I’d like to ask Susan Brownell, our vice president of Supply Management, and Dave Paige, Charlie Hockstein, Pete Lamarca, and Robert Oates, who were instrumental in earning the award, to join me up front for a photograph.
And this is the perfect time to offer my thanks to Dawn Tisdale, Vice Chairman of the Postal Regulatory Commission, as well. Dawn is retiring after a career that began more than 40 years ago when he began walking a route as a letter carrier in Austin, Texas.
Before being named by the president to the former Postal Rate Commission in 2004, Dawn also served in a number of other postal positions, including 11 years as Postmaster of Smithville, Texas. This brought a unique and valuable insight into the operations of the Postal Service to his work as a Commissioner. I enjoyed working with Dawn and I wish him and his wife, Vanessa, nothing but the best as they explore a new dimension of their lives.
Before I close, I want to raise a serious concern.

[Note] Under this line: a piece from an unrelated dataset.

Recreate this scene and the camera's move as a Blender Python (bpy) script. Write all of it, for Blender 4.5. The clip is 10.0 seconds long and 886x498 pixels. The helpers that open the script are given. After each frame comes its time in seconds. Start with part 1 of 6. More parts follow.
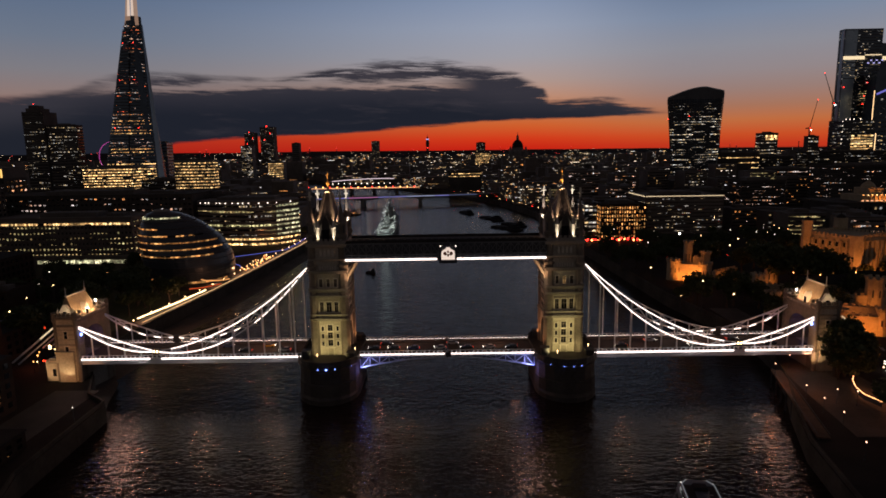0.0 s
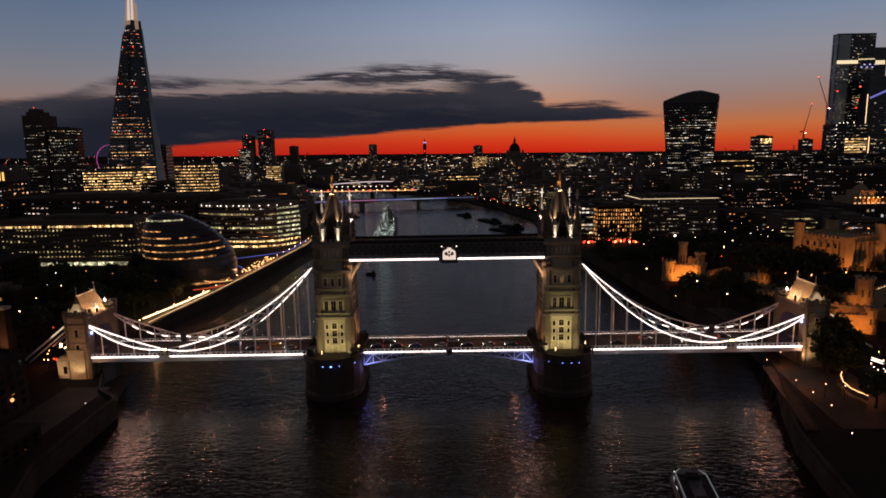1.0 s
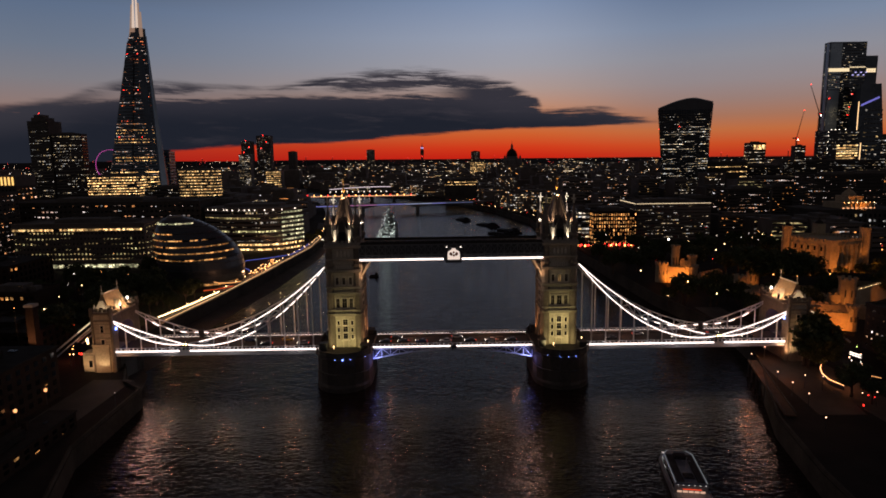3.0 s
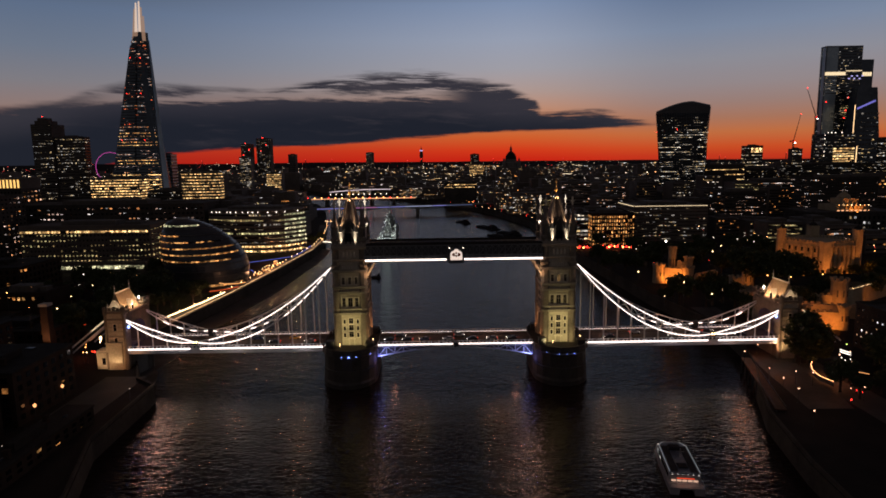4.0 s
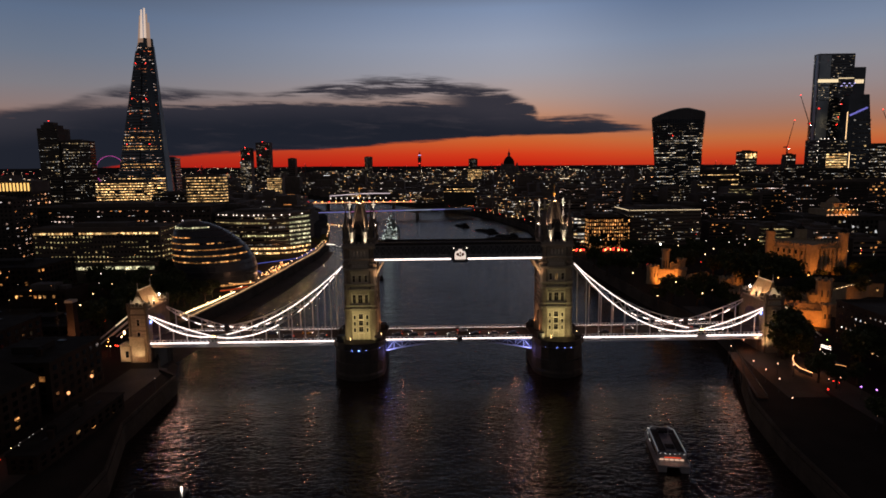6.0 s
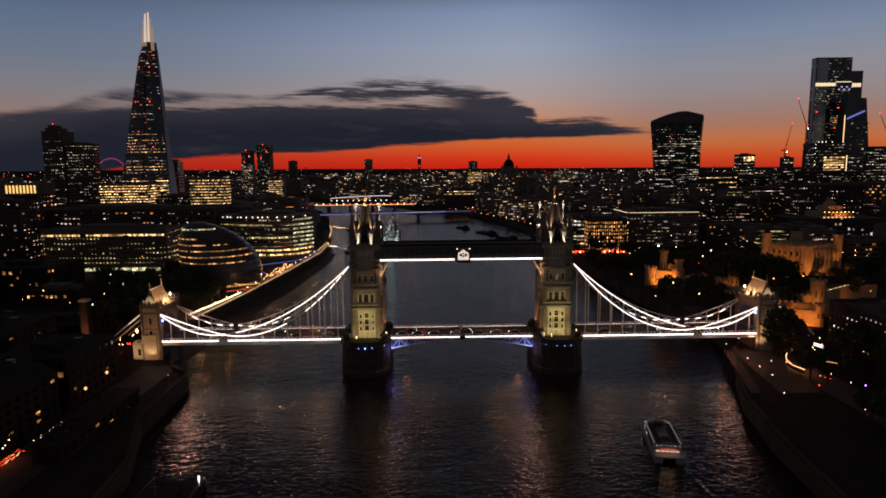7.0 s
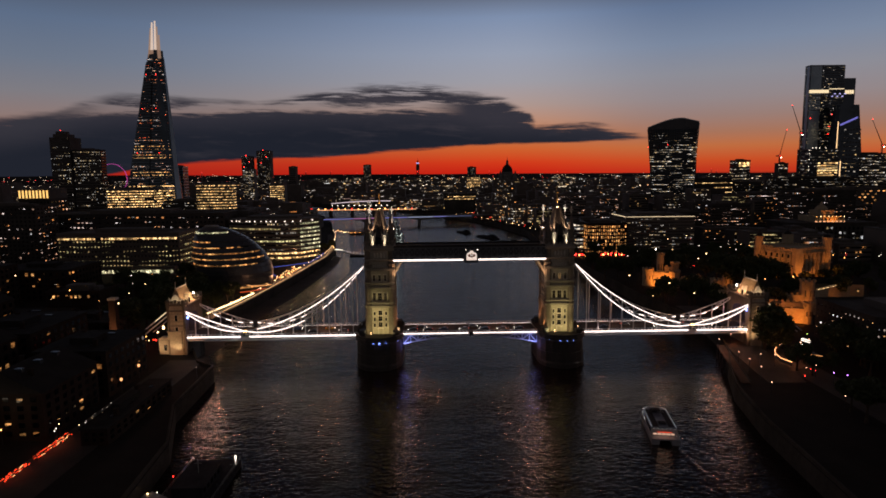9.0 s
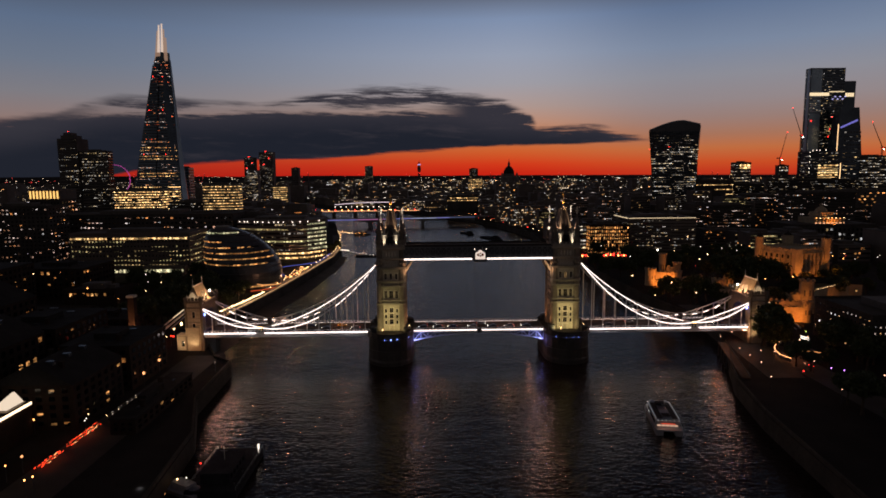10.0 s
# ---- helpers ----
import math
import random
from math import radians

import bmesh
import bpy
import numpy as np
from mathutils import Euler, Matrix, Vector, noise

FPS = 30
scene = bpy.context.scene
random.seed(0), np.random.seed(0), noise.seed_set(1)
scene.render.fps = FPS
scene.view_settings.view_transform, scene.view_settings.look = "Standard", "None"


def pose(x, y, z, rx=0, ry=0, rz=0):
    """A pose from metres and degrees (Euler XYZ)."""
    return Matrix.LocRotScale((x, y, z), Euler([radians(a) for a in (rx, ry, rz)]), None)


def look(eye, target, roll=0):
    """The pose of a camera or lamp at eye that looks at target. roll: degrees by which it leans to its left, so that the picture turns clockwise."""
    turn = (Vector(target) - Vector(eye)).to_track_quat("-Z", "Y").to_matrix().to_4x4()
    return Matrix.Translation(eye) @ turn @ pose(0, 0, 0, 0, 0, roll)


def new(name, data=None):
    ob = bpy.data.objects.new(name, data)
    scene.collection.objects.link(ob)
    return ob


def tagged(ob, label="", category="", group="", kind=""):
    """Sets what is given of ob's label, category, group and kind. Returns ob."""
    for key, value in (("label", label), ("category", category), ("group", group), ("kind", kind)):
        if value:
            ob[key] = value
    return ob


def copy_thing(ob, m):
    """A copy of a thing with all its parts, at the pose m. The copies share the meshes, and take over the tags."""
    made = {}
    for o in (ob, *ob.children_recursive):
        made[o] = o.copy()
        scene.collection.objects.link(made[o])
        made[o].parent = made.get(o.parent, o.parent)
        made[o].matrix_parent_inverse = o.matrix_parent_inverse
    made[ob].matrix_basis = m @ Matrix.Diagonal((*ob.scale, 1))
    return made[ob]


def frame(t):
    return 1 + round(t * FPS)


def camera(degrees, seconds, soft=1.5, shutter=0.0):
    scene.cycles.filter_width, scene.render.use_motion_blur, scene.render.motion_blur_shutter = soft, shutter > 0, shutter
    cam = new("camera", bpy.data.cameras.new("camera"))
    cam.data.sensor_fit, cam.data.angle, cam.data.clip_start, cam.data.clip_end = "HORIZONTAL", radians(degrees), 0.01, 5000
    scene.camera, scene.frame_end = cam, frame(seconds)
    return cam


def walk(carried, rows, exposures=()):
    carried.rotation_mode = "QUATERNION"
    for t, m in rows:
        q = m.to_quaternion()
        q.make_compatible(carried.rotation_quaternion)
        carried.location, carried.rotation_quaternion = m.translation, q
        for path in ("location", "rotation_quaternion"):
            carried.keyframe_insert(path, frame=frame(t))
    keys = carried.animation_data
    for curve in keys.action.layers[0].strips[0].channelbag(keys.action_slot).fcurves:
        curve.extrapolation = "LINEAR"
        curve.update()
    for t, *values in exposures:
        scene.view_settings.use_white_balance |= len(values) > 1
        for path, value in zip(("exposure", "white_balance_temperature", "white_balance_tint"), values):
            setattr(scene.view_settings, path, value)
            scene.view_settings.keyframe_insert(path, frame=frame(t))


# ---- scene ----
cam = camera(71.9, 10.0, soft=1.7)
PATH = [
    (0, (2.084, -212.428, 79.986), (2.056, -210.455, 79.662), -0.9),
    (0.5, (1.376, -215.541, 79.991), (1.354, -213.567, 79.672), -0.9),
    (1, (0.673, -218.741, 80.022), (0.655, -216.766, 79.708), -0.9),
    (1.5, (-0.023, -222.006, 80.081), (-0.037, -220.03, 79.771), -0.9),
    (2, (-0.709, -225.434, 80.165), (-0.72, -223.457, 79.86), -0.8),
    (2.5, (-1.435, -229.013, 80.289), (-1.444, -227.035, 79.988), -0.8),
    (4, (-3.702, -240.036, 80.975), (-3.706, -238.057, 80.686), -0.8),
    (4.5, (-4.428, -243.743, 81.087), (-4.429, -241.764, 80.802), -0.8),
    (5, (-5.152, -247.452, 81.186), (-5.152, -245.472, 80.903), -0.8),
    (5.5, (-5.893, -251.175, 81.272), (-5.891, -249.195, 80.993), -0.7),
    (7, (-8.384, -262.377, 81.755), (-8.378, -260.395, 81.488), -0.6),
    (7.5, (-9.447, -266.23, 81.845), (-9.44, -264.247, 81.583), -0.7),
    (8, (-10.708, -270.184, 81.918), (-10.699, -268.201, 81.66), -0.6),
    (8.5, (-12.114, -274.226, 81.971), (-12.103, -272.242, 81.718), -0.6),
    (9, (-13.741, -278.37, 82.016), (-13.727, -276.386, 81.766), -0.6),
    (9.5, (-15.679, -282.549, 82.069), (-15.662, -280.564, 81.823), -0.5),
    (10, (-17.906, -286.791, 82.122), (-17.894, -284.807, 81.877), -0.5),
]
walk(cam, [(t, look(eye, target, roll)) for t, eye, target, roll in PATH], [(0, 0.22), (10, 0.22)])

# ---- world: dusk sky with an orange horizon and a long dark cloud bank ----
WATER, GROUND = -4.0, 2.0
sky = bpy.data.worlds.new("dusk_sky")
scene.world = sky
sky.use_nodes = True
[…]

For October, the first month of fiscal year 2008, our revenue was $300 million below plan. While were able to offset that by $160 million through stringent expense management, it still left us $170 million below where we need to be.
This is a situation that we might normally expect could be made up during the course of the fiscal year. But larger economic trends are not encouraging over the next several months. A weakened dollar, credit and mortgage problems, and a very soft housing market are affecting the overall economy, with slowdowns in business and consumer spending. Economic forecasts suggest that this will affect holiday spending.
Overall, this is a disturbing indicator for mail volume and revenue, both in the short term and perhaps longer. While it’s too soon to accurately predict how these trends will ultimately affect our bottom line in 2008, we will work hard to pare down costs as we keep a sharp eye on our financial indicators.
Mr. Chairman, that concludes my remarks.